Ziemkiewicz: Europa jest opanowana przez idiotów, którzy bardziej boją się islamofobii niż terroryzmu
Rafał Ziemkiewicz stwierdził, że choć widoczne jest chwilowe poruszenie w związku z zamachami w Paryżu, to w ostatecznym rozrachunku, Zachód nie wyniesie z tej tragedii żadnych wniosków. – Europa jest opanowana przez idiotów, dla których największym zagrożeniem jest wyimaginowana fala nacjonalizmu – podkreślił.
– Niestety wydaje się, że oni bardziej będą się martwić tym, żeby zamachy nie obudziły islamofobii niż tym, żeby takim zamachom w przyszłości przeciwdziałać. Poza tym, nawet jakby znalazł się ktoś mądry, kto chciałby zagrożeniu przeciwdziałać, nie bardzo miałby do tego instrumenty.
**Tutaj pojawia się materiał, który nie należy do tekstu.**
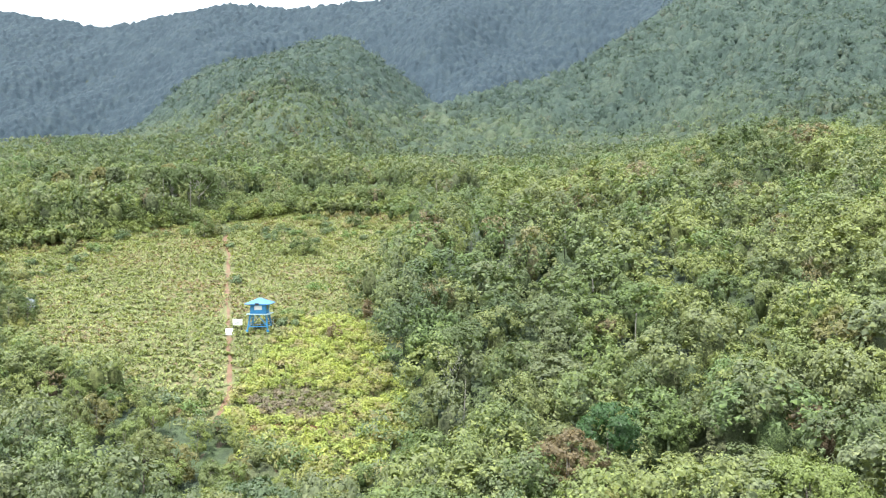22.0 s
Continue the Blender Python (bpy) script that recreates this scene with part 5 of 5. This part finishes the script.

Europa się totalnie rozbroiła – przekonuje Ziemkiewicz.
Publicysta przekonuje na łamach "Super Expressu", że nie ma instytucji, które byłyby w stanie kontrolować napływ terrorystów do Europy, a co za tym idzie wpuszcza się setki tysięcy ludzi nie sprawdzając kim oni są.
Zdaniem Ziemkiewicza, pewne instytucje należałoby stworzyć od początku. "Ale skoro nie zrobiono tego po zamachach w Madrycie, czy Londynie, ciężko przypuszczać, by ktoś poszedł po rozum do głowy i zrobił to po zamachu w Paryżu" – podkreśla.
Publicysta stwierdza, że "w Polsce służby specjalne nadają się do TVN, gdzie przychodzi generał Dukaczewski i opowiada jak to jesteśmy bezpieczni". "A jakieś służby wydają komunikat, że nie ma zagrożenia" – dodaje.
Ziemkiewicz wyraża pogląd, że służby należy zreorganizować w taki sposób, aby zamiast towarzystwa przygotowanego jedynie do tego, by robić jakieś interesy, były służbami specjalnymi z prawdziwego zdarzenia.